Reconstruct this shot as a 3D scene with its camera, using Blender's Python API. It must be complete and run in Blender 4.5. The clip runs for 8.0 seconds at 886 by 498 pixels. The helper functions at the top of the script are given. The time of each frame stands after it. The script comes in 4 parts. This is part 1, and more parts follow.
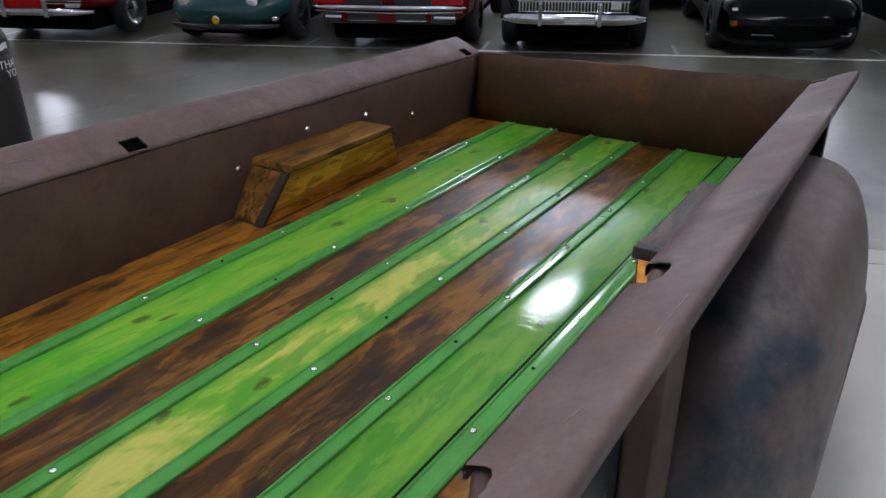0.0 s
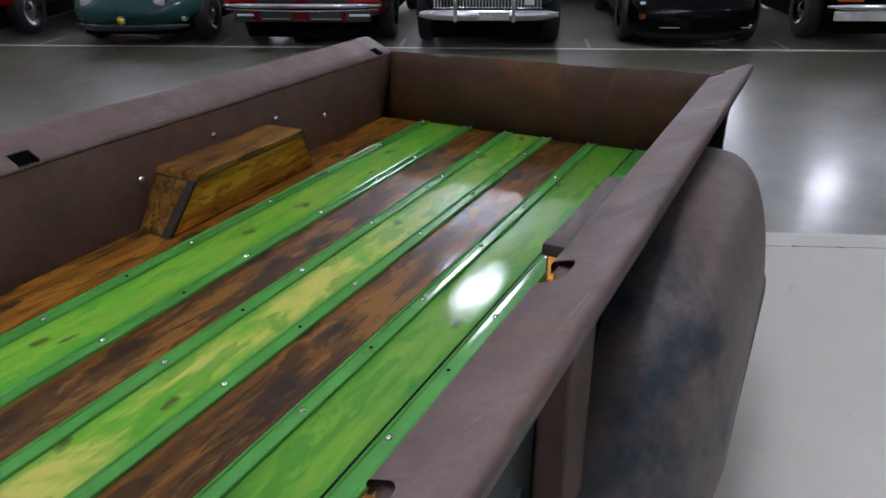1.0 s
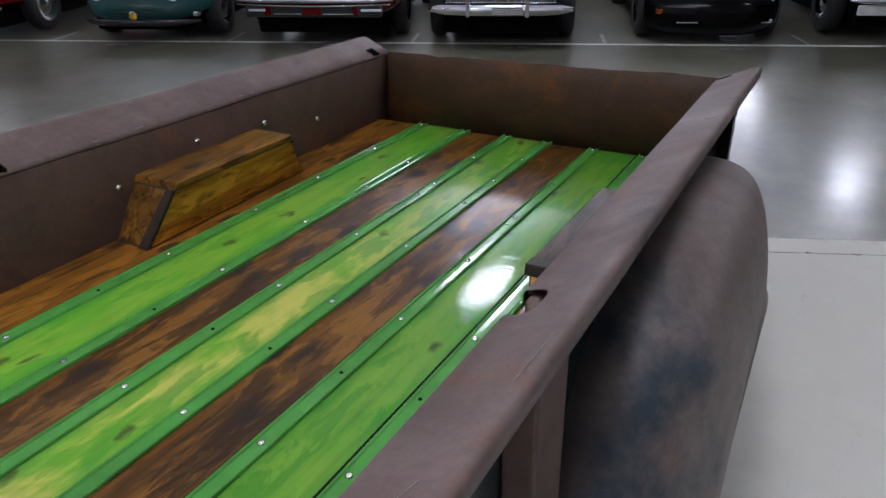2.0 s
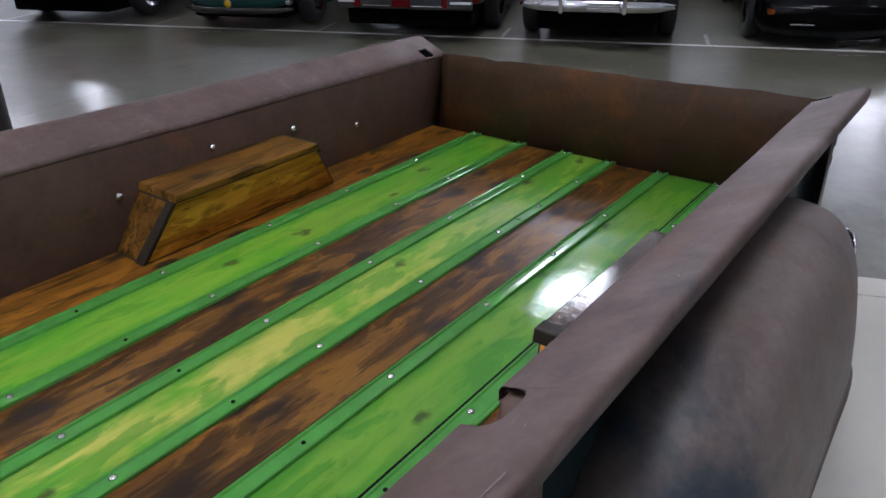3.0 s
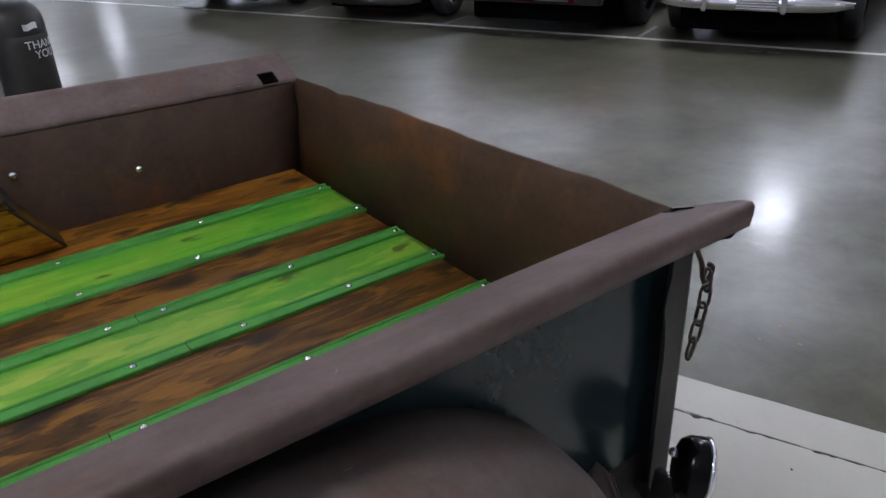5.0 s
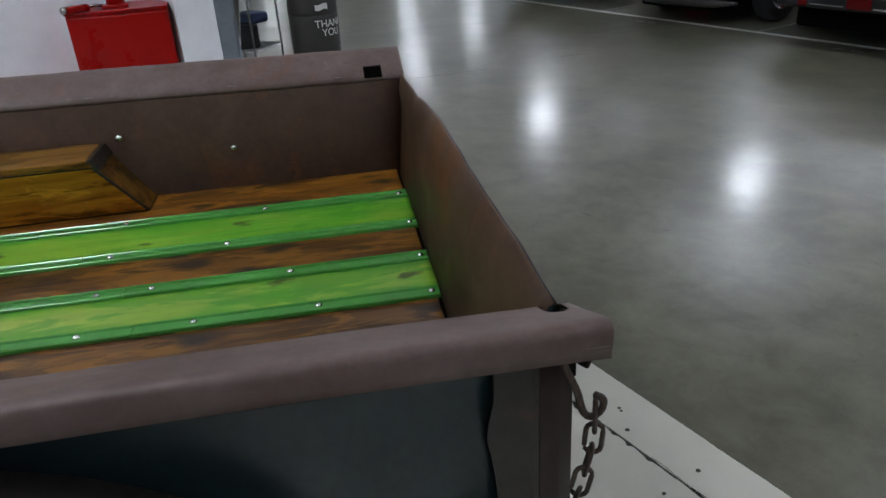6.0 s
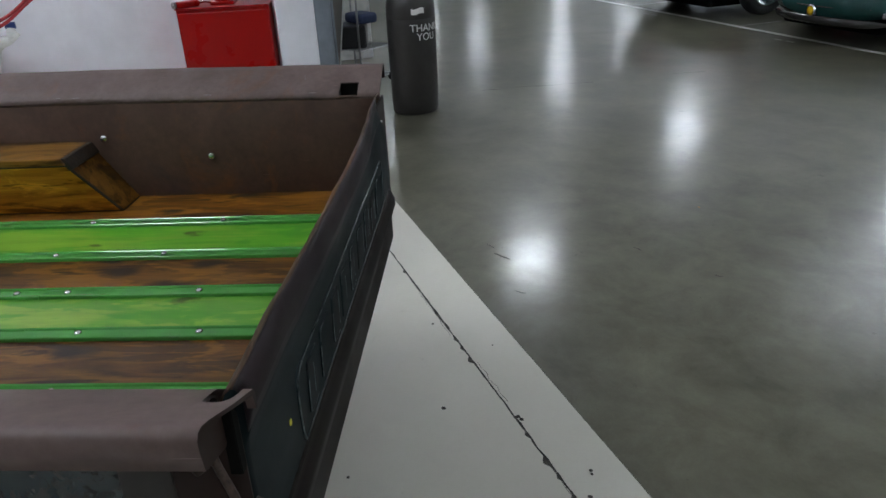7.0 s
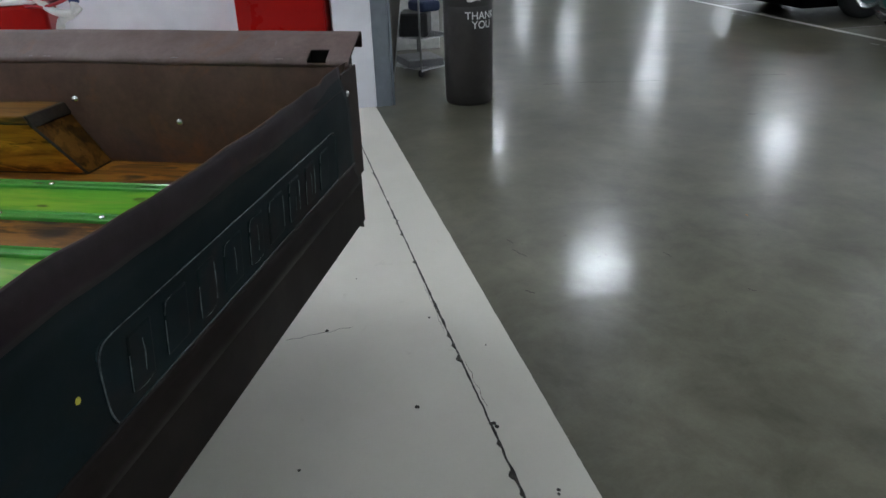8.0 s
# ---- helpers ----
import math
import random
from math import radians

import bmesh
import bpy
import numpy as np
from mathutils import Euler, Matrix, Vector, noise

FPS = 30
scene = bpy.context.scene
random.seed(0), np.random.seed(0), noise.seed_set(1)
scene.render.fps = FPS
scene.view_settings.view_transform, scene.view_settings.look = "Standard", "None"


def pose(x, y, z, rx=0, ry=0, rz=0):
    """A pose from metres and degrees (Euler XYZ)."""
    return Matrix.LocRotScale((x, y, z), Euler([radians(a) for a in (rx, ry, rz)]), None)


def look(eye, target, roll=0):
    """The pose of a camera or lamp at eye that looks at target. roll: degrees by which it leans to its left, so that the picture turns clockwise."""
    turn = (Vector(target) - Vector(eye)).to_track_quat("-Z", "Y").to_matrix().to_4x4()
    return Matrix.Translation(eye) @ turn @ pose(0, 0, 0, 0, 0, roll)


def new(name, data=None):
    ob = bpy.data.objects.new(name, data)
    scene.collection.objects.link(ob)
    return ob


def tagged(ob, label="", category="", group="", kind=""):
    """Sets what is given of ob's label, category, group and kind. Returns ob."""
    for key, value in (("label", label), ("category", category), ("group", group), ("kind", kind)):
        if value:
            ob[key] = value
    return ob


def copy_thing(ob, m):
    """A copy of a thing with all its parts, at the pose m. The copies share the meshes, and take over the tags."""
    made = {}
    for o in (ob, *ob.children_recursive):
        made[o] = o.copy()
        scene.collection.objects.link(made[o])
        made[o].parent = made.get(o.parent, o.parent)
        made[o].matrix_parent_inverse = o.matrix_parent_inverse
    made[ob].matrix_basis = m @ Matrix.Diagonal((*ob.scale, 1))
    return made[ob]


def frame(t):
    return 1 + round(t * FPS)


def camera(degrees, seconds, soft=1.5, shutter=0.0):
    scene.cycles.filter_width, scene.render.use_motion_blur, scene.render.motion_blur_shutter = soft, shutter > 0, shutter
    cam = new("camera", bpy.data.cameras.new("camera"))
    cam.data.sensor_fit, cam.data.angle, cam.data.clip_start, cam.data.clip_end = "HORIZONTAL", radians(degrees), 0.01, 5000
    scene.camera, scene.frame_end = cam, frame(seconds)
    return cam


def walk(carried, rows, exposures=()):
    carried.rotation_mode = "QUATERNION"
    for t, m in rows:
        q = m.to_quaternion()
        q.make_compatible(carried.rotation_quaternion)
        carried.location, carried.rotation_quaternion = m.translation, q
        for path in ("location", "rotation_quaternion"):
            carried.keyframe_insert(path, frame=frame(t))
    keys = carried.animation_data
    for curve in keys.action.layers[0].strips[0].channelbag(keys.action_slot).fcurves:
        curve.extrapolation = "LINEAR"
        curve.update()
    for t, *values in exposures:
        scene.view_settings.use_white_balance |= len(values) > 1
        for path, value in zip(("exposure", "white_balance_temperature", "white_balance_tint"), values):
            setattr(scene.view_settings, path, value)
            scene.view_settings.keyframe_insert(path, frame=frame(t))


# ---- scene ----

═══

◆ YOUR GOAL ◆
From the first line above to the line containing "import random", repeat each line exactly. Pictures stay out.

◆ WORKED ANSWER ◆
Reconstruct this shot as a 3D scene with its camera, using Blender's Python API. It must be complete and run in Blender 4.5. The clip runs for 8.0 seconds at 886 by 498 pixels. The helper functions at the top of the script are given. The time of each frame stands after it. The script comes in 4 parts. This is part 1, and more parts follow.
0.0 s
1.0 s
2.0 s
3.0 s
5.0 s
6.0 s
7.0 s
8.0 s
# ---- helpers ----
import math
import random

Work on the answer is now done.